START Available data

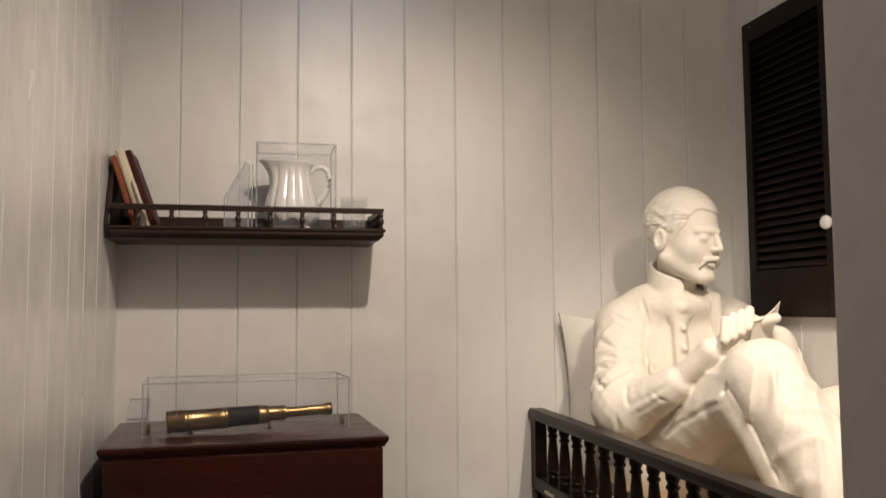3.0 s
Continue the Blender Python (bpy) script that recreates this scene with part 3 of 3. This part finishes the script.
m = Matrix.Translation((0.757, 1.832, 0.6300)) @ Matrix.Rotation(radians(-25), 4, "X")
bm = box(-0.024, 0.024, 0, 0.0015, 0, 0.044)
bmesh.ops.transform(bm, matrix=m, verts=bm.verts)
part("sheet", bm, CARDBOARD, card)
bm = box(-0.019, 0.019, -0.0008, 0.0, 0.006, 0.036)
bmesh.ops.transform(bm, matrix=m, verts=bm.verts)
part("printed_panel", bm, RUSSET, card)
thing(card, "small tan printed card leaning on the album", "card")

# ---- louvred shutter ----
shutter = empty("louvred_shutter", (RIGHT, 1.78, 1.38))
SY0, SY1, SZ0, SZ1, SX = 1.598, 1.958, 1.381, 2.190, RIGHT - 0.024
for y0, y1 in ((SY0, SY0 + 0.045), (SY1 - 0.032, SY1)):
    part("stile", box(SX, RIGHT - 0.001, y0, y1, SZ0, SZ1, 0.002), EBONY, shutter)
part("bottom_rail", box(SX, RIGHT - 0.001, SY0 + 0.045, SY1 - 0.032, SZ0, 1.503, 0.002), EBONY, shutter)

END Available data

→ Goal: Omit the pictures and give the material again, exactly and in full.

→ Solved exercise:
3.0 s
Continue the Blender Python (bpy) script that recreates this scene with part 3 of 3. This part finishes the script.
m = Matrix.Translation((0.757, 1.832, 0.6300)) @ Matrix.Rotation(radians(-25), 4, "X")
bm = box(-0.024, 0.024, 0, 0.0015, 0, 0.044)
bmesh.ops.transform(bm, matrix=m, verts=bm.verts)
part("sheet", bm, CARDBOARD, card)
bm = box(-0.019, 0.019, -0.0008, 0.0, 0.006, 0.036)
bmesh.ops.transform(bm, matrix=m, verts=bm.verts)
part("printed_panel", bm, RUSSET, card)
thing(card, "small tan printed card leaning on the album", "card")

# ---- louvred shutter ----
shutter = empty("louvred_shutter", (RIGHT, 1.78, 1.38))
SY0, SY1, SZ0, SZ1, SX = 1.598, 1.958, 1.381, 2.190, RIGHT - 0.024
for y0, y1 in ((SY0, SY0 + 0.045), (SY1 - 0.032, SY1)):
    part("stile", box(SX, RIGHT - 0.001, y0, y1, SZ0, SZ1, 0.002), EBONY, shutter)
part("bottom_rail", box(SX, RIGHT - 0.001, SY0 + 0.045, SY1 - 0.032, SZ0, 1.503, 0.002), EBONY, shutter)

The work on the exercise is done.